For the listing below, give the count of lines containing "with", and no other text.

(Information supplied)
----
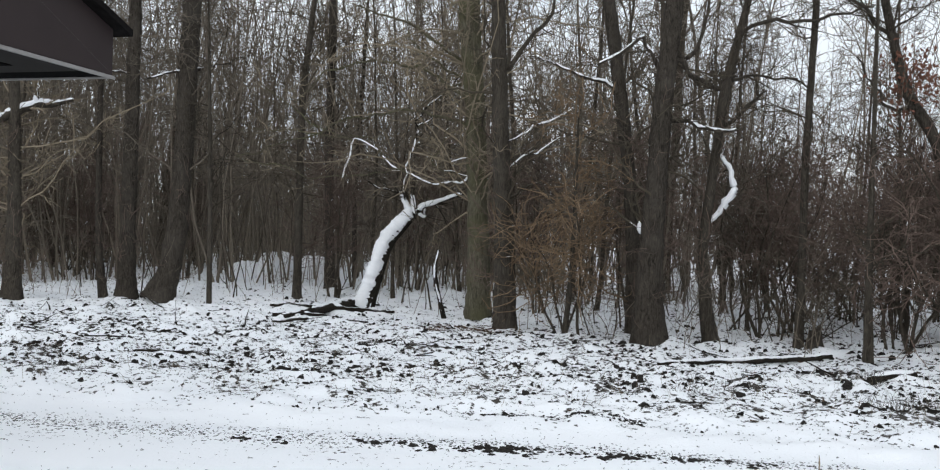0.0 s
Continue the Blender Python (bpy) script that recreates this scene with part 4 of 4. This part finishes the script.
def stump(x, y, r, h, seed):
    g = np.random.default_rng(seed)
    sides, v = 16, []
    rows = [(-0.05, 1.5), (0.04, 1.25), (0.12, 1.05), (h * 0.6, 0.92), (h * 0.8, 0.88)]
    for z, k in rows:
        for j in range(sides):
            a = 2 * math.pi * j / sides
            rr = r * k * (1 + 0.1 * math.sin(4 * a + 1) + 0.05 * g.normal())
            v.append((rr * math.cos(a), rr * math.sin(a), z))
    for j in range(sides):
        a = 2 * math.pi * j / sides
        v.append((r * 0.8 * math.cos(a), r * 0.8 * math.sin(a), h * (0.82 + 0.28 * math.sin(a + 2.5) + 0.12 * g.normal())))
    for j in range(sides):
        a = 2 * math.pi * j / sides
        v.append((r * 0.35 * math.cos(a), r * 0.35 * math.sin(a), h * (0.62 + 0.1 * g.normal())))
    q = [(i * sides + j, i * sides + (j + 1) % sides, (i + 1) * sides + (j + 1) % sides, (i + 1) * sides + j) for i in range(len(rows) + 1) for j in range(sides)]
    top = (len(rows) + 1) * sides
    q += [(top + j, top + j + 1, top + sides - 2 - j, top + sides - 1 - j) for j in range(0, sides // 2 - 1)]
    ob = new("tree_stump", mesh_of("tree_stump", v, q, BARK_DARK, smooth=False))
    ob.location = (x, y, float(ground_height(x, y)))
    tagged(ob, "dark broken tree stump with a splintered top", "stump")


stump(4.99, 12.08, 0.10, 0.30, 4)


# ---- litter on the snow ----
def scatter(name, spots, sizes, label, category, mat, seed, flat=0.45, leaf=False):
    """Many small clods or curled leaves, joined."""
    g = np.random.default_rng(seed)
    n = len(spots)
    k = 6
    a = np.arange(k) * 2 * np.pi / k
    if leaf:
        ring = np.stack([np.cos(a) * 0.9, np.sin(a) * 0.5, 0.25 * np.cos(2 * a)], -1)
        shape = np.concatenate([ring, [[0, 0, 0.02]], [[0, 0, -0.06]]])
    else:
        low = np.stack([np.cos(a), np.sin(a), np.full(k, -0.4)], -1)
        high = np.stack([np.cos(a + 0.5) * 0.45, np.sin(a + 0.5) * 0.45, np.full(k, 0.6)], -1)
        shape = np.concatenate([low, high])
    m = len(shape)
    v = np.tile(shape, (n, 1, 1)) * (1 + 0.45 * g.normal(size=(n, m, 1)).clip(-1.6, 1.8)) + 0.14 * g.normal(size=(n, m, 3))
    v[:, :, 2] *= flat
    v[:, :, 0] *= g.uniform(0.8, 1.5, (n, 1))
    t = g.uniform(0, 2 * np.pi, n) if leaf else g.normal(0, 0.5, n)
    c, s = np.cos(t)[:, None], np.sin(t)[:, None]
    x, y = v[:, :, 0] * c - v[:, :, 1] * s, v[:, :, 0] * s + v[:, :, 1] * c
    v = np.stack([x, y, v[:, :, 2]], -1) * sizes[:, None, None]
    z = ground_height(spots[:, 0], spots[:, 1])
    v += np.stack([spots[:, 0], spots[:, 1], z + sizes * flat * 0.15], -1)[:, None]
    if leaf:
        f = [(6, j, (j + 1) % k) for j in range(k)] + [(7, (j + 1) % k, j) for j in range(k)]
    else:
        f = [(j, (j + 1) % k, k + j) for j in range(k)] + [((j + 1) % k, k + (j + 1) % k, k + j) for j in range(k)] + [(k, k + j, k + j + 1) for j in range(1, k - 1)]
    f = np.array(f)
    q = (f[None] + (np.arange(n) * m)[:, None, None]).reshape(-1, 3)
    tagged(new(name, mesh_of(name, v.reshape(-1, 3), q, mat, smooth=False)), label, category, kind="stuff")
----
(Answer to this problem) 2